Il faudrait pour cela la libérer pour qu’elle puisse jouer à l’international son rôle de douzième entreprise mondiale dans le domaine. Investir à l’étranger, se positionner dans les nouvelles découvertes, les nouvelles technologies, devenir un acteur majeur dans les transactions commerciales internationales, tout cela est non seulement possible, c’est déjà à la portée des cadres que Sonatrach pourrait remobiliser partout à travers le monde.

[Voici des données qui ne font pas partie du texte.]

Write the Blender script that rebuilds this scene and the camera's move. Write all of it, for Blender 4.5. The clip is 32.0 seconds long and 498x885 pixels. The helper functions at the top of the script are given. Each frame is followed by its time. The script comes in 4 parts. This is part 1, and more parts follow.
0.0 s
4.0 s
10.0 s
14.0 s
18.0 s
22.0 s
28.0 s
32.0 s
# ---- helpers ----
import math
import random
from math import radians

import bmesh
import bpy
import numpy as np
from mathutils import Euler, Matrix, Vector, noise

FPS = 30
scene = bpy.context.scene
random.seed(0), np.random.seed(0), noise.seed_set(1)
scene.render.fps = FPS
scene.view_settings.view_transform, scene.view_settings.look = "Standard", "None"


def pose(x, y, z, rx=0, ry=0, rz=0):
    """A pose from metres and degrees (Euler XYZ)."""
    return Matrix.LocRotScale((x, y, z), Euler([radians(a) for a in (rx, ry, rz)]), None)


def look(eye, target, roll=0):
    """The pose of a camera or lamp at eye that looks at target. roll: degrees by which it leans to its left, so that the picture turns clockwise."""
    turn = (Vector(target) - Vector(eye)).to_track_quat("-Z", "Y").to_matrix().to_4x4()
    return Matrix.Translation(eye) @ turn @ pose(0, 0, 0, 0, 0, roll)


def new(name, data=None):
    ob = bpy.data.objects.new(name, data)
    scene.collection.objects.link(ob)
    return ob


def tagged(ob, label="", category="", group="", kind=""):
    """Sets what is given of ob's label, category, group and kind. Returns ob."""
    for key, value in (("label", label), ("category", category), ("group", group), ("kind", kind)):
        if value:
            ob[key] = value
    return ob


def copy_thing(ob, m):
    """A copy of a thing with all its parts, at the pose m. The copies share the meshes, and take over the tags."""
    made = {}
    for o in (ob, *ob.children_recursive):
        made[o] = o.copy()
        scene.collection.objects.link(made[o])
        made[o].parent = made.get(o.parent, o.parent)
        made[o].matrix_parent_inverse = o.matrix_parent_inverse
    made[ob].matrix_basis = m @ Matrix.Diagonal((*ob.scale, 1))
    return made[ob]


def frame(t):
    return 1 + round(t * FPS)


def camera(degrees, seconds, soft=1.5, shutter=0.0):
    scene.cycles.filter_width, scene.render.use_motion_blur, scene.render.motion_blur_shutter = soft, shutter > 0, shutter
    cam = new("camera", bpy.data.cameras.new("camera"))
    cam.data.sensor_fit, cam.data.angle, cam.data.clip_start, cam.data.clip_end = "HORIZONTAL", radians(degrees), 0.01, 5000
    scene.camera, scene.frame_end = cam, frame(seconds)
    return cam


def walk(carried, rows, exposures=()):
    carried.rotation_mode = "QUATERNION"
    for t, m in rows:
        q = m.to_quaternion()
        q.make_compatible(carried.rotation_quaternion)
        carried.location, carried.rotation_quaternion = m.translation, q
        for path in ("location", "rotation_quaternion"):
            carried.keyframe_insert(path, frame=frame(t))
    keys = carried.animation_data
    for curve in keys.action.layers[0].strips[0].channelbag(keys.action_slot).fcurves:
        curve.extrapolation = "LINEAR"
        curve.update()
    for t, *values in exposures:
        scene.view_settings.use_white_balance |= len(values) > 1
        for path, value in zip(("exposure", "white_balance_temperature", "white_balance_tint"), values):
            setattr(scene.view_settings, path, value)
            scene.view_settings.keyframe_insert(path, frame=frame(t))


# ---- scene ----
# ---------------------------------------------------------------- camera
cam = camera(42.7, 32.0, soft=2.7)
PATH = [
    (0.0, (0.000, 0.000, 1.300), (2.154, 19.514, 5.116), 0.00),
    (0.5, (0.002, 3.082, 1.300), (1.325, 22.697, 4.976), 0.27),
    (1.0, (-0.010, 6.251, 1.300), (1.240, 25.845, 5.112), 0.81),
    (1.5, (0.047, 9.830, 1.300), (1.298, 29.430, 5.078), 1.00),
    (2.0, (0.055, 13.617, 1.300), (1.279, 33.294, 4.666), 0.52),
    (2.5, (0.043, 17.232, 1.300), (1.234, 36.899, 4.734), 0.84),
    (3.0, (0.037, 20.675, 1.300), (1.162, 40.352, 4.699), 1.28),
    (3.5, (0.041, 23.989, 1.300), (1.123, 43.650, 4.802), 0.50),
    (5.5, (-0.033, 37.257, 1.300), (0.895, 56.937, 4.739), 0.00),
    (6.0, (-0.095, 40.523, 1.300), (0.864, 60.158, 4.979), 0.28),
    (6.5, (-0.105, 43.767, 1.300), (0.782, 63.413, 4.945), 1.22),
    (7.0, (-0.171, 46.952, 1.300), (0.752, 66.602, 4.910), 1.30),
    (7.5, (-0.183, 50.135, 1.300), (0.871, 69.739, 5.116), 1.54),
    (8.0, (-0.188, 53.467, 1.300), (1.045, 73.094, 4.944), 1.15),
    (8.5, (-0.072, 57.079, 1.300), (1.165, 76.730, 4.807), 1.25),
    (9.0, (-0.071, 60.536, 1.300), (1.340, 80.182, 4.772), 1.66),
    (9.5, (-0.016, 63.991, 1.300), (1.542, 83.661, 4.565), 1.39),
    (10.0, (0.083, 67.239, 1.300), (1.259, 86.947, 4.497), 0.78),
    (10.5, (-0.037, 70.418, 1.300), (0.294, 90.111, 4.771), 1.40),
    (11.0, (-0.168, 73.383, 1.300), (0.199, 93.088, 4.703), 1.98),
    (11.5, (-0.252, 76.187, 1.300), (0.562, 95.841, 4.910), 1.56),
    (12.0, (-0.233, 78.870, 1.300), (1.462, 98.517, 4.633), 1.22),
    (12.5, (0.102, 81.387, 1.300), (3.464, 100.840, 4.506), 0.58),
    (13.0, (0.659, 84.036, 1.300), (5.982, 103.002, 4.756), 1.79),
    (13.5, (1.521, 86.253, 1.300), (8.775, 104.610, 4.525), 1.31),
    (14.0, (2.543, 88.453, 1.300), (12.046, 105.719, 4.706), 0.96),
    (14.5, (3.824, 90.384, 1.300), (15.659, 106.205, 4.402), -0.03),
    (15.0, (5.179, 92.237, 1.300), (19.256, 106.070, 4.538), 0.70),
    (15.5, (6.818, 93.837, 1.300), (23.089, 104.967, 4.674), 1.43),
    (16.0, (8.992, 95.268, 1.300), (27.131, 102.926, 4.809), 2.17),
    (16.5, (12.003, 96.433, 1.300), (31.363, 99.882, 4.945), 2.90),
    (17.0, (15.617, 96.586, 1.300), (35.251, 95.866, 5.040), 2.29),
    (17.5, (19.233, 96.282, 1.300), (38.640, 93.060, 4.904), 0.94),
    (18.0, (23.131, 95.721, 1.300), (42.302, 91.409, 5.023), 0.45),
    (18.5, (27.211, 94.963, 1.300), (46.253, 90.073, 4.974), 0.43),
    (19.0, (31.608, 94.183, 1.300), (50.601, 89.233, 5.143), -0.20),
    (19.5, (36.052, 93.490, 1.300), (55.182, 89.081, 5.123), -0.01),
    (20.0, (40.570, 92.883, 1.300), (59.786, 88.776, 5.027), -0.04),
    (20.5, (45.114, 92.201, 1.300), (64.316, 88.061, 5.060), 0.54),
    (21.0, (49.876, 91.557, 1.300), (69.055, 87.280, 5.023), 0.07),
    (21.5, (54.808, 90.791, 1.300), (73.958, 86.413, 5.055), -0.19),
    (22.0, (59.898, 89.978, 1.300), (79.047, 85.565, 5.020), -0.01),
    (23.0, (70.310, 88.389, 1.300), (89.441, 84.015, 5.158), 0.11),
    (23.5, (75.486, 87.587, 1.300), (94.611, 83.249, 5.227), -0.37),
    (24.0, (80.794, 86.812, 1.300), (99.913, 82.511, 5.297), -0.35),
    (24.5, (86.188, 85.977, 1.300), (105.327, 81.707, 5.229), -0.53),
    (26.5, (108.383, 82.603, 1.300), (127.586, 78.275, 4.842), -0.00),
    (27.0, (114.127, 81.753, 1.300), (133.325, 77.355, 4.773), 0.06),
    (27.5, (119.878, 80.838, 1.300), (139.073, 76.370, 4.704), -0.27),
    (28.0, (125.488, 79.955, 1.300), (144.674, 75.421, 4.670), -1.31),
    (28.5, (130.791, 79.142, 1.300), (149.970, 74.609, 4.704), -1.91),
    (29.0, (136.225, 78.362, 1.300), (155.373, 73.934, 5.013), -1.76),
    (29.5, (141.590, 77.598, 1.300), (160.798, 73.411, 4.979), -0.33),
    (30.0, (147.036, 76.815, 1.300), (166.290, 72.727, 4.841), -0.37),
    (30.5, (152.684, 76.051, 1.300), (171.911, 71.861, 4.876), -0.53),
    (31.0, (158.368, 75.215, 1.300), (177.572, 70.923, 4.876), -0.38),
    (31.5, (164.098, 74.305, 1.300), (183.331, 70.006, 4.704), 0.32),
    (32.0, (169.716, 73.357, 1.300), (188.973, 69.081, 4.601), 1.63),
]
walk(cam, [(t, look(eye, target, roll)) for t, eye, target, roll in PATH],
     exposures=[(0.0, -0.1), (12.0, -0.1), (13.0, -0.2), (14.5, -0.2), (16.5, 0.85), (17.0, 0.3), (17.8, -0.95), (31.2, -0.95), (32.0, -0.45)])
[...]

Nous voyons ainsi les possibilités du développement national avec l’exemple de ces deux entreprises, l’une privée et l’autre publique, qui sont des joyaux pour l’économie du pays. Ces entreprises et bien d’autres peuvent être des moteurs pour l’ensemble de l’économie. Si on essaie de contrôler leur comportement, on les paralyse et on affaiblit leur capacité à construire et à être compétitif. Il vaut mieux les laisser faire et les juger sur leurs résultats au regard des engagements pris. Ces engagements pourraient faire l’objet de contrats glissants, trisannuels et confirmés chaque année. À l’inverse, tenter de les contrôler de manière bureaucratique non seulement ferait beaucoup de mal à ces entreprises, cela affaiblirait encore plus les capacités économiques du pays et accroîtrait sa dépendance. Comme les dirigeants du pays le savent maintenant, affaiblir les entreprises du pays peut être considéré comme un acte de sabotage de l’économie nationale.
Le Premier Ministre est aussi, selon le Président de la République, le premier responsable de l’économie. Guidé par la sagesse qui doit venir de la Présidence de la République, c’est donc sur sa table que ces questions devraient se résoudre.
Même s’il ne peut pas avoir les mains entièrement libres, ce qui est aussi normal, il doit être le champion du bon sens économique. Il y a dans le pays et à travers le monde beaucoup de ressources algériennes, en matière d’expertise économique, qui pourraient être mobilisées pour permettre à l’Algérie de jouer son rôle historique et de prendre sa place dans l’échiquier économique international.
Tout ce qui est évoqué dans ce texte est valable pour tous les pays du Maghreb.